Quel rôle l’État doit-il jouer pour assurer une croissance verte tout en parvenant à concilier la croissance économique et la protection de l’environnement ?
À l’aube d’un dérèglement climatique préoccupant dans le monde entier et pour l’avenir, l’État prend conscience de la nécessité de repenser la croissance économique en considérant dorénavant les pressions environnementales. À long terme, la puissance publique pourra ainsi mener diverses stratégies pour concilier croissance économique et environnement.
I. La prise de conscience par l'État des enjeux environnementaux et de la désuétude du modèle actuel de la croissance économique
À la vue des enjeux environnementaux qui s’annoncent, il est impératif pour la puissance publique de reconsidérer les modes de production et la mesure de la croissance économique.
A. De la nécessité pour l'État à reconsidérer l’exploitation des ressources
1. L’exploitation des ressources traditionnelles : un modèle non viable à long terme
Les externalités liées au modèle productiviste ont une influence négative à la fois sur l’environnement et la croissance économique. Elles contribuent à la rendre insoutenable à long terme.
Par le passé, les États ont favorisé une industrie fondée sur l’exploitation des énergies fossiles, ce qui a conduit à la raréfaction des ressources naturelles. Avec la mondialisation, les liens d’interdépendance entre les États se sont accrus. Bon nombre d’entre eux ont fondé leur modèle sur la théorie des avantages comparatifs développée par David Ricardo. Parmi les monarchies du Golfe qui se sont spécialisées dans l’exploitation pétrolière, l’Arabie Saoudite est le deuxième producteur mondial. L’exploitation des ressources traditionnelles contribue à réduire le capital naturel mondial. Calculé par l’ONG Global Footprint Network, le jour de dépassement est systématiquement atteint avant la fin de l’année. Cette année, il a été dépassé le 22 août. Ne plus disposer de capital naturel empêchera les entreprises de produire. De plus, les consommateurs peuvent anticiper une hausse du prix et l’épuisement des ressources, ce qui va influer sur la courbe de la demande. L’épuisement de ces ressources constitue donc à terme un frein à la croissance économique.
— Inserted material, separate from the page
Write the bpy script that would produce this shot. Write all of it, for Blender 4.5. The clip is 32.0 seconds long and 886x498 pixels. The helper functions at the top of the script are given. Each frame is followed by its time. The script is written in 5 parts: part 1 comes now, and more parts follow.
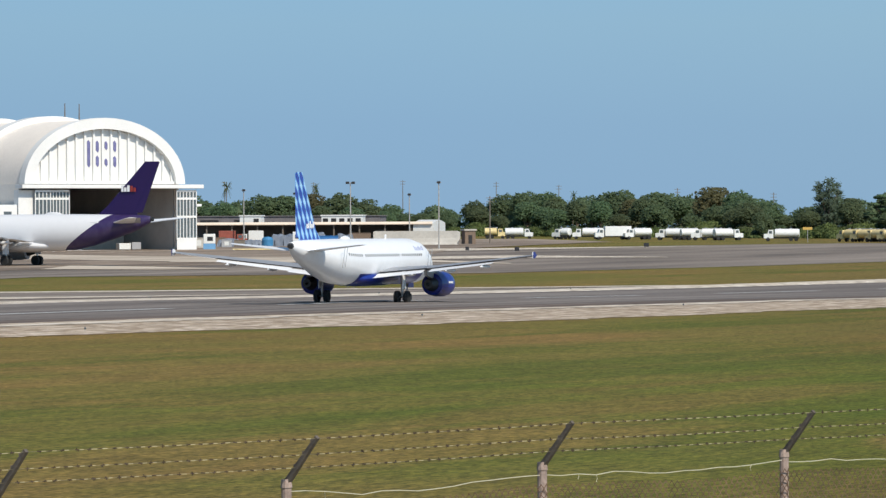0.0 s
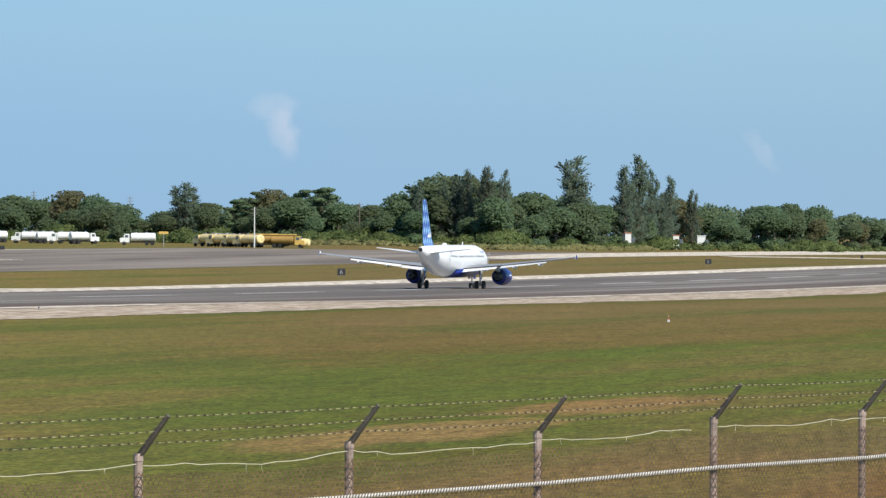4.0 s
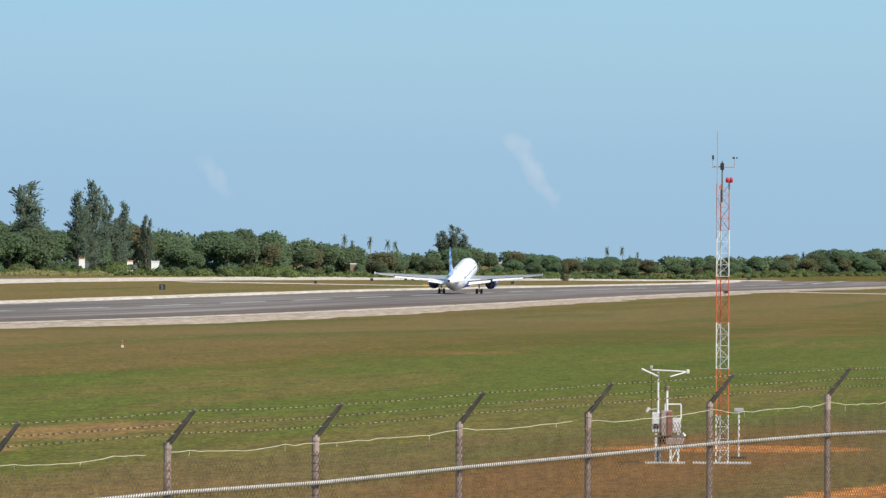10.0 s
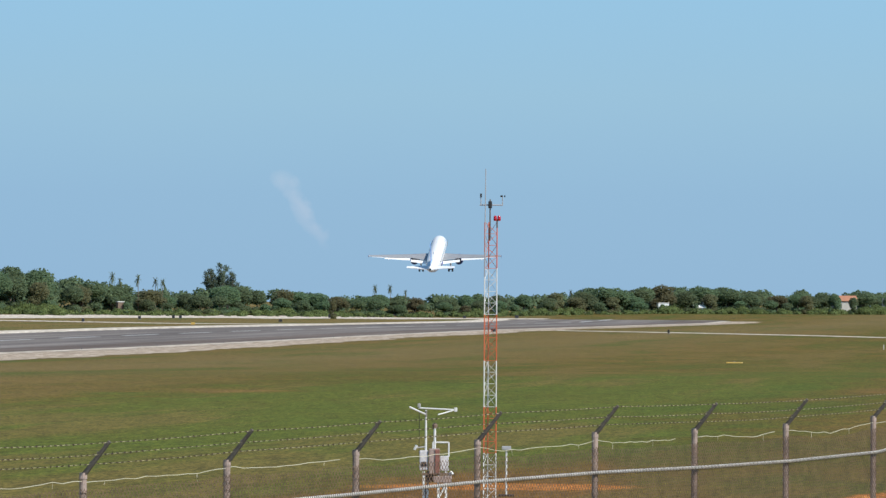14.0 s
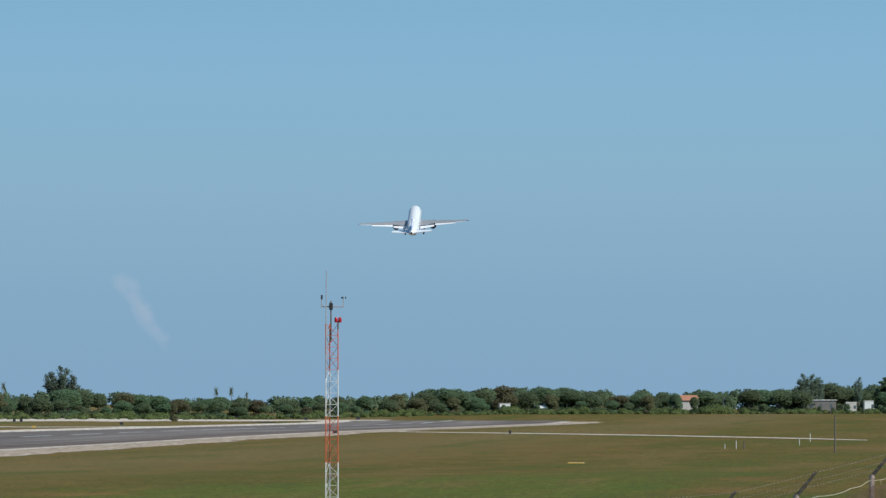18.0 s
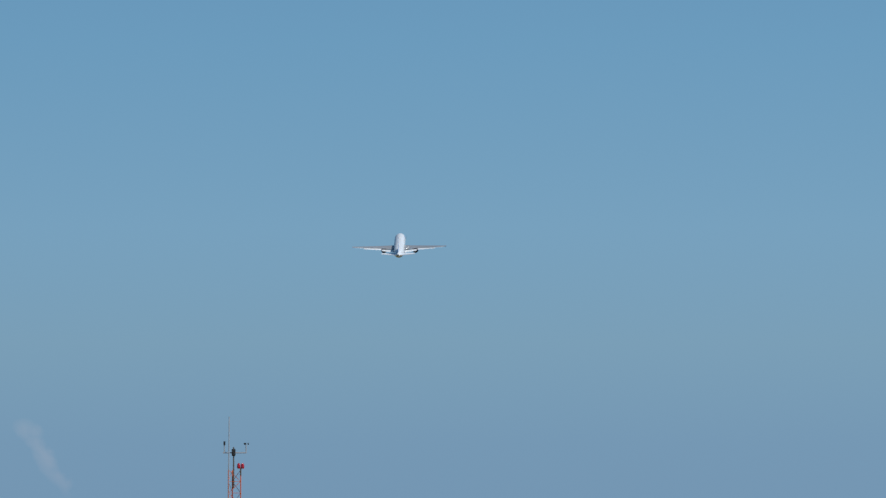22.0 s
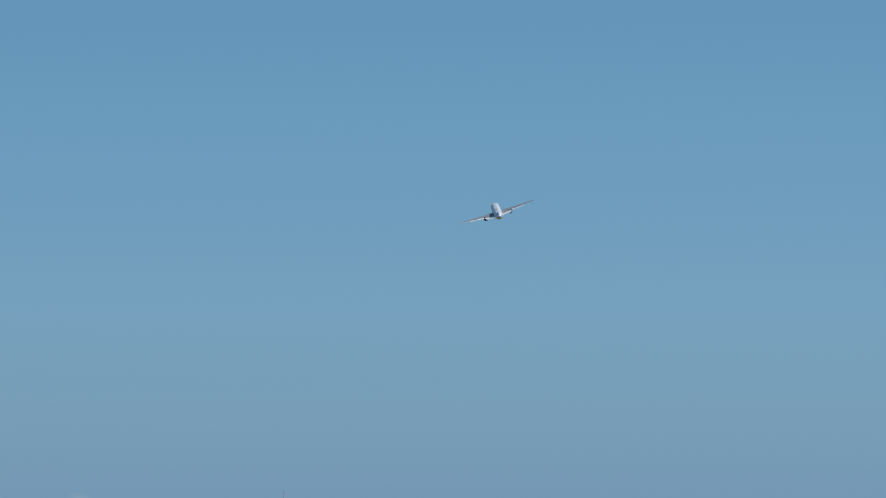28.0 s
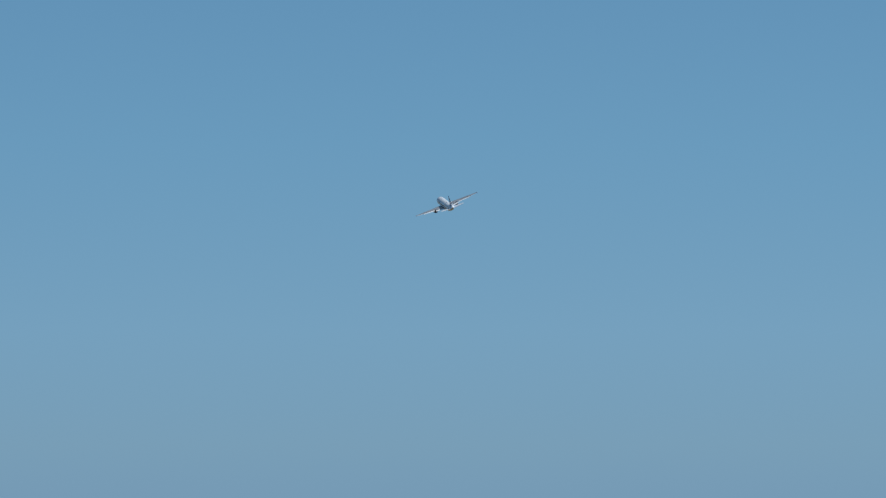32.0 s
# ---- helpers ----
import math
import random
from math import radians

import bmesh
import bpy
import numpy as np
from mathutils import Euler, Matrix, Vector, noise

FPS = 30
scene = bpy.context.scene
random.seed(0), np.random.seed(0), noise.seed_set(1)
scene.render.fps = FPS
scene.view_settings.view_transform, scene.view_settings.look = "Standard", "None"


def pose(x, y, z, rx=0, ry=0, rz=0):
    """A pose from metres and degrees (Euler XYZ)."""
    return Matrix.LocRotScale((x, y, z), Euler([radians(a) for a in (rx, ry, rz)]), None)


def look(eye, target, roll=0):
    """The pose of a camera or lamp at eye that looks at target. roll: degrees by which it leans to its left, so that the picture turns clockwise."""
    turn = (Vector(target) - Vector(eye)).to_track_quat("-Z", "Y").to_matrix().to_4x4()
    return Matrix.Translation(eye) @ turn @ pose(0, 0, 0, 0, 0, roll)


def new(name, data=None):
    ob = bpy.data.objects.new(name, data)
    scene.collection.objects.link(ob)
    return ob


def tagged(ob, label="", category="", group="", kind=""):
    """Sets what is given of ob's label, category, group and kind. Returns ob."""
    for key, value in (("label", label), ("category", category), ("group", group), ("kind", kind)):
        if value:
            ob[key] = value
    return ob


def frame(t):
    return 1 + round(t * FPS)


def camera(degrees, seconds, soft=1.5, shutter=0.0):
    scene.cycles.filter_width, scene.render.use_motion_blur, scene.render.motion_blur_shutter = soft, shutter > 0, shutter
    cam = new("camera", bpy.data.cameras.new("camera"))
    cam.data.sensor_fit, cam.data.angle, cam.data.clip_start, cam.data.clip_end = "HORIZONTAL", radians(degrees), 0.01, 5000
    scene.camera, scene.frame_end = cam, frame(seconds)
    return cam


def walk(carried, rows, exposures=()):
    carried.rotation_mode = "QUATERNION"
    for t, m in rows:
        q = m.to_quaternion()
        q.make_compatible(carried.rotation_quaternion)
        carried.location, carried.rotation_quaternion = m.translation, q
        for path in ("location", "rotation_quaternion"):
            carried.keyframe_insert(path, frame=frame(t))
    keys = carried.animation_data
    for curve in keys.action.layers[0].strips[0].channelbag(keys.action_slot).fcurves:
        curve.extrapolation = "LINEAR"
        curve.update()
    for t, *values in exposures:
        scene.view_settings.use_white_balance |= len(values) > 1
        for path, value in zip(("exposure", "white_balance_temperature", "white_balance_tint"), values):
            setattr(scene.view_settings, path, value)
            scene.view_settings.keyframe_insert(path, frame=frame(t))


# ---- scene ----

De surcroît, la mauvaise utilisation des énergies traditionnelles conduit souvent à la dégradation de l’environnement. Or, une mauvaise qualité des biens ou ressources peut faire diminuer la demande. Les modifications des préférences changent la courbe de demande, ce qui est négatif pour la croissance économique. Par exemple, la pollution des eaux potables est causée par l’exploitation d’hydrocarbures. Les eaux polluées ne peuvent pas être commercialisées sur le marché pour des raisons sanitaires. À cela s'ajoutent des catastrophes industrielles telles que l’explosion de l’usine chimique à Toulouse en 2001, dont les dégâts matériaux ont été estimés à deux milliards d’euros. Ces catastrophes d’origine humaine ont pour conséquence l’augmentation des émissions de gaz à effet de serre.
Si l’exploitation des ressources fossiles est une menace pour l’environnement, des énergies plus respectueuses de l’environnement peuvent constituer une solution d’avenir pour les États.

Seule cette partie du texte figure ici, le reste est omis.